We had a little mini-crisis this afternoon. This mini-crisis was a result of Gavin’s actions this morning and the day long subsequent fallout. While Gavin couldn’t have foreseen some of this, he did put the domino’s in place and then knocked the first one over.
This resulted in Elliott and Emmett being at each others throats for most of the day.
They were fighting over a stuffed animal that Elliott had asked Gavin for this morning. Instead of Gavin giving it to Elliott, he turned around and handed it over to Emmett (who had no interest in it until Gavin gave it to him).
Gavin has admitted to doing this on purpose but doesn’t know why he did this.
The reality is that Gavin simply thrives on chaos. He puts the pieces in play and sits back and watches the chaos ensue. Welcome to the wonderful world of Reactive Attachment Disorder.
While the boys are responsible for their own actions, decisions and choices, Gavin is very good at influencing their behavior and orchestrating this type of fallout.
The last time he was a guest of the psych-unit, they took notice of this type of manipulative behavior as he tried to pit staff against staff. This is called splitting and is what kids with Reactive Attachment Disorder are known for excelling at.
Anyway, I mentioned that we had a mini-crisis this afternoon.
Elliott and Emmett were fighting over that stuffed animal from this morning. Elliott was so stressed out and upset that he went upstairs to cool off. After a few minutes he began screaming for us because his nose was bleeding.

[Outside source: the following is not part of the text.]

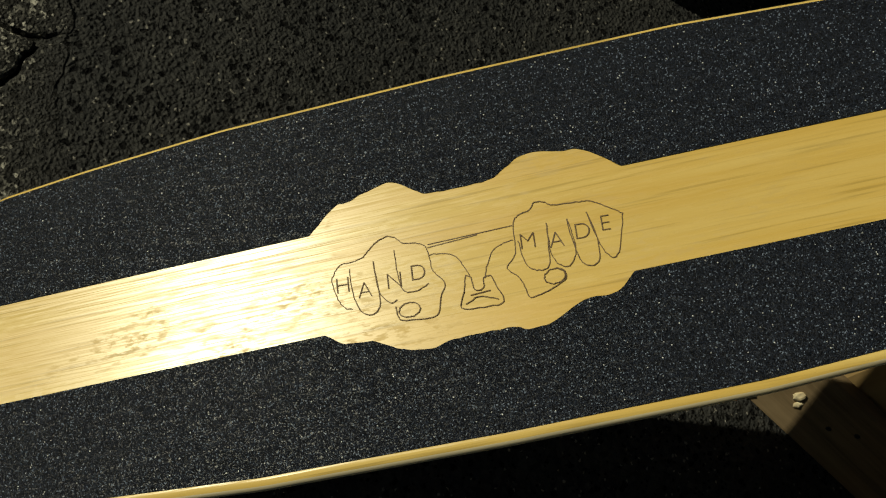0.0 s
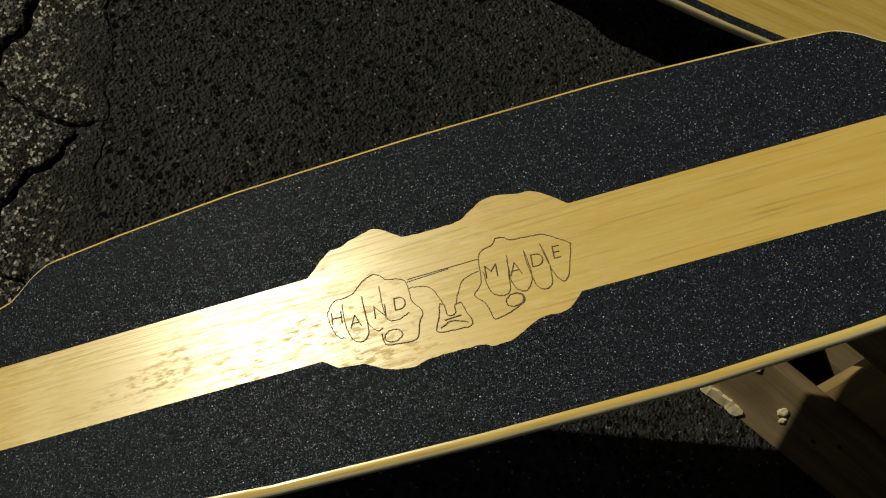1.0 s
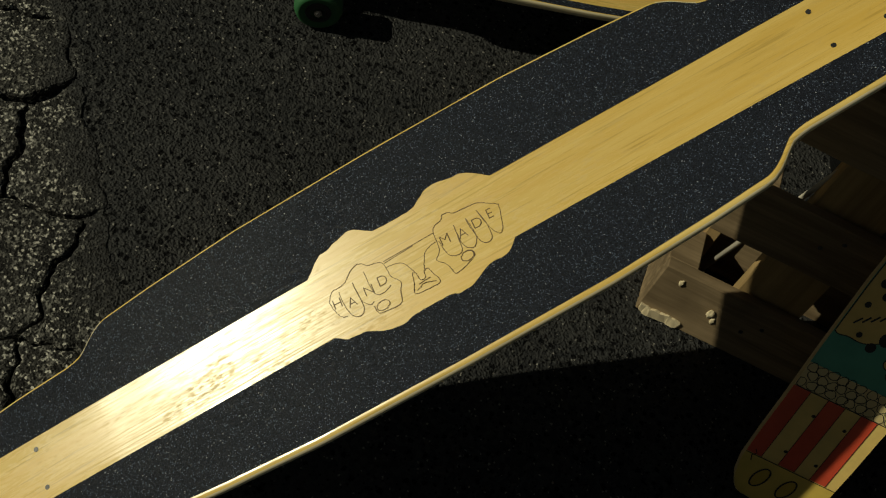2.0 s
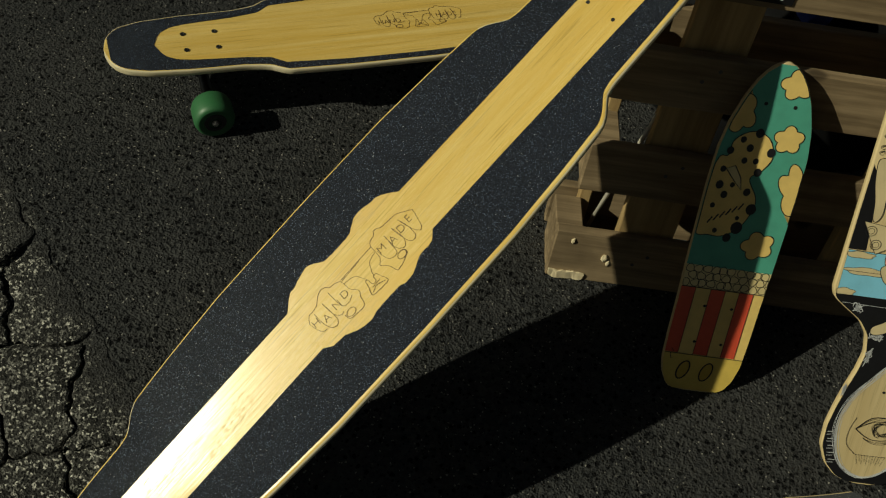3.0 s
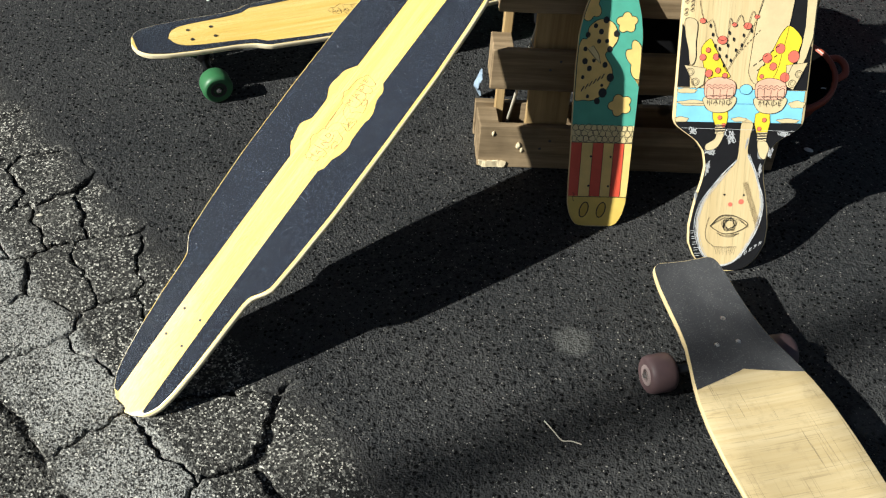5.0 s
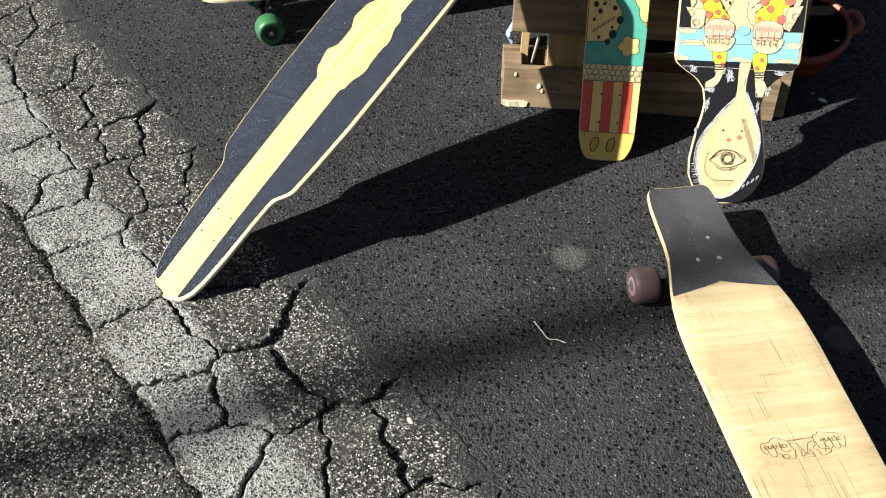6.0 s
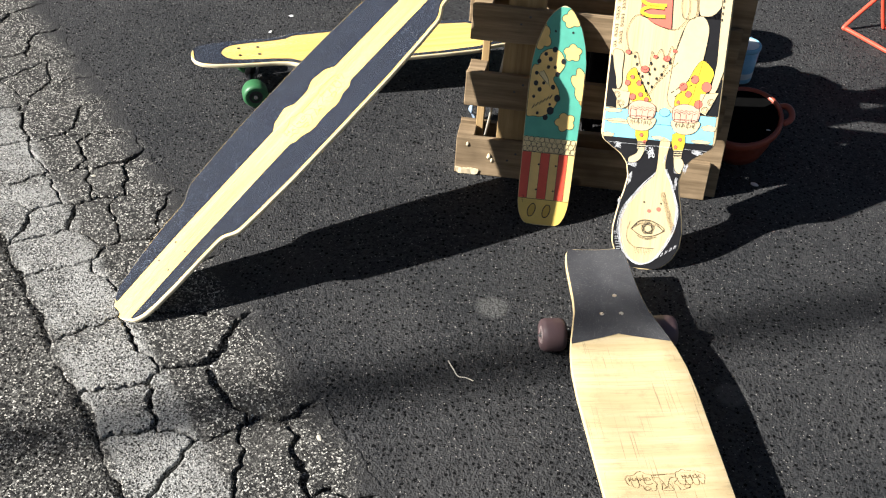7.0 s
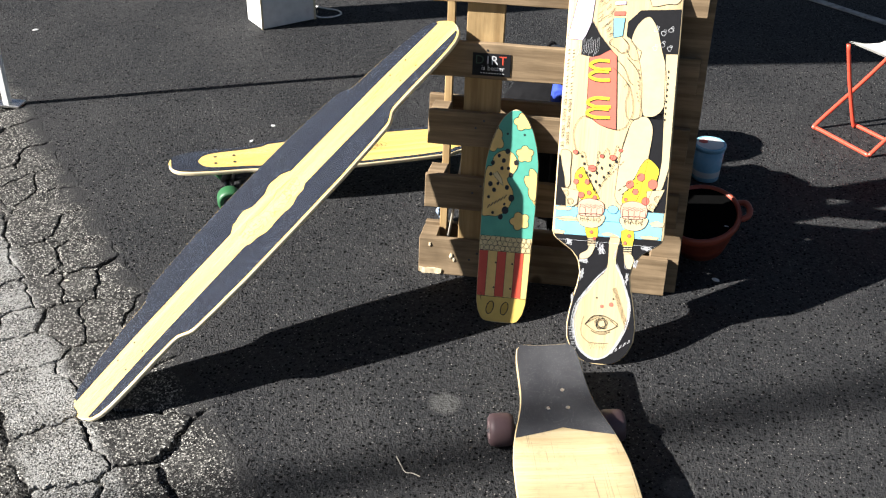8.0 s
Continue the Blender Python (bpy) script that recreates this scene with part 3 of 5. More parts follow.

As I ran up the steps, I saw drops of blood, forming a trail that lead to the bathroom where Elliott was standing over the toilet.
I had assumed that this wasn’t a big deal, so I wasn’t prepared for what I was walking into. There was blood everywhere, literally everywhere. Blood was all over the carpet, all over the sink and counter as well. The toilet was literally covered in blood. It looked like a crime scene.
Elliott was hysterical and this had obviously been going on since he went upstairs. We couldn’t hear him screaming for help because Emmett was busy screaming his little head off on the first floor.
I quickly got his nose bleed under control and Lizze and I cleaned up the mess.
His nose began bleeding while he was walking up the stairs. He didn’t actually hurt himself, he was just so upset that it just started bleeding.
Needless to say that Elliott was traumatized by all the blood he saw everywhere. He spent the rest of the day apologizing for the mess.
Lizze and I feel awful because we didn’t hear him right away. I’ll be honest I’ve been on traumas as a medic that had less blood than what I saw in the bathroom today.
Thankfully, it stopped as soon as I applied pressure. Elliott’s fine now and for that I’m incredibly grateful.
I’m upset because this whole thing was unnecessary. This entire day was a disaster as a direct result of Gavin’s actions this morning. He put the domino’s in place and tipped the first one over, watching as the chain of events unfolded.
This is an example of what families with RAD kids might be dealing with. It’s ugly, scary, frustrating, heartbreaking, dark and it’s the reality that we are forced to live in. I know that it’s hard to understand and even harder to accept but this is just one example of the challenges facing families like mine.
Did Gavin give a Elliott bloody nose? Not directly. With that said, there is culpability here. He wanted to create chaos and he did. That resulting chaos led to everyone having a bad day and Elliott having a really negative experience with an explosive nose bleed.
There simply has to be accountability.
Gavin spent the day in his room. The agreed upon approach to these situations is temporary removal from the family. This is what our doctors and specialists have told us we need to do.
Temporary removal from the family, in this case means that Gavin spends the day in his room. He eats in another room and not with the rest of the family.
I can already hear some of your heads exploding over this. All I can say is walk a mile in my shoes. When you have a child in your home with RAD and that child targets your other kids or your spouse, you tell me how you would handle it nonviolently.
There is a method to the madness here.
The goal of isolating him is to teach him that if he wants to be a part of the family and participate in family activities, he must behave in a way that is conducive to such things.
Gavin doesn’t learn from his mistakes and we have to take more dramatic approaches that require outside the box thinking and sometimes a strong stomach.
This is not a simple problem and as a result, a simple solution will not work.
Before Gavin went to bed this evening, he made sure to tell me that tomorrow is a clean slate. That sorta makes me nervous for what tomorrow has in store for us.